William Franklyn is a member of the third generation of a theatrical family and, though born in London, was transported at an early age in the proverbial actor's trunk to Australia - a growing-up place he would not have swapped for Beaconsfield or Bethnal Green.
While his father, Leo Franklyn, toured in musical comedies, William swam, surfed (glimpsed his first shark at Bondi), learned to throw a boomerang and took cricket intravenously (the addiction has never left his system. He returned to London at the age of 11 and was evacuated to Luscombe Castle in Devon at the beginning of the war, where he lived in a boarding school cum medieval cloistered fantasy world.

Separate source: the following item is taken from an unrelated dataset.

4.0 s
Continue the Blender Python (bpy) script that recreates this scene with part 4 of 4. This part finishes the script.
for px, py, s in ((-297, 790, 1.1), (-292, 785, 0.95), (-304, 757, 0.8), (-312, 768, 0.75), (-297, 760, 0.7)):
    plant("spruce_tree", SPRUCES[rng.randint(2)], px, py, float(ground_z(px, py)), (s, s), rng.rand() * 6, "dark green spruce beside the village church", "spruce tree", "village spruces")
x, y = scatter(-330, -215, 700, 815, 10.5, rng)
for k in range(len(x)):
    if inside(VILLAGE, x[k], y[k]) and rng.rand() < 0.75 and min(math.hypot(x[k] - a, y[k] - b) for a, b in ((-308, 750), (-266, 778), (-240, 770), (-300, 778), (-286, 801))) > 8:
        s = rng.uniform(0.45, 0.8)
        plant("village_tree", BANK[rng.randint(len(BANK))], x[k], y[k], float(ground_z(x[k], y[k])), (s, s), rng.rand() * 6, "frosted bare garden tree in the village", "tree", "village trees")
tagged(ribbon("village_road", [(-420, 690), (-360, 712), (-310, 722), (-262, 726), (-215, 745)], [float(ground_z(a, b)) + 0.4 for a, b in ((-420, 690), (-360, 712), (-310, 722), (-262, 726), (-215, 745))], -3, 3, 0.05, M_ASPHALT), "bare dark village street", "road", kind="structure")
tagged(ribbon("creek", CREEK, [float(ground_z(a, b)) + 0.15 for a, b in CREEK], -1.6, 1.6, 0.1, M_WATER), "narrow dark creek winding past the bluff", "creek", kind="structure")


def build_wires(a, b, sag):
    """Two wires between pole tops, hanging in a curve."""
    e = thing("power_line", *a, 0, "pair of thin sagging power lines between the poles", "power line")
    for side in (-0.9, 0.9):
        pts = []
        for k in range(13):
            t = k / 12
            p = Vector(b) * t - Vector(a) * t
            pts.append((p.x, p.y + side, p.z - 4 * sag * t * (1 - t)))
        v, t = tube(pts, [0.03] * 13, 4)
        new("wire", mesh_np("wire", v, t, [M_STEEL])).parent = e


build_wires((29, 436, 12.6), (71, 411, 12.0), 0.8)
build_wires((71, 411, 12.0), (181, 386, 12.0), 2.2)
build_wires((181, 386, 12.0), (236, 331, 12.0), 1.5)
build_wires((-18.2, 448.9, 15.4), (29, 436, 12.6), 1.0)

At 15, while awaiting his acceptance by HM Forces, William appeared at the Savoy Theatre, London in My Sister Eileen. This was followed by five years in the paratroops. From the sands of Sinai to the pier at Southsea was not an unreasonable segue: he began there in Arsenic and Old Lace and set out on six years of assorted repertory, topped off as straight man to Tommy Trinder.
He did his first television work at Alexandra Palace as the villain in a John Slater serial and then went to the Theatre Royal, Windsor, for his equivalent of theatrical university. From there ensued an ambulatory career between television, films, and the theatre.
He has three daughters and his blond, blue-eyed wife, Susanna, whose family reach back to the Taipan people, founders of Hong Kong, is a screenwriter.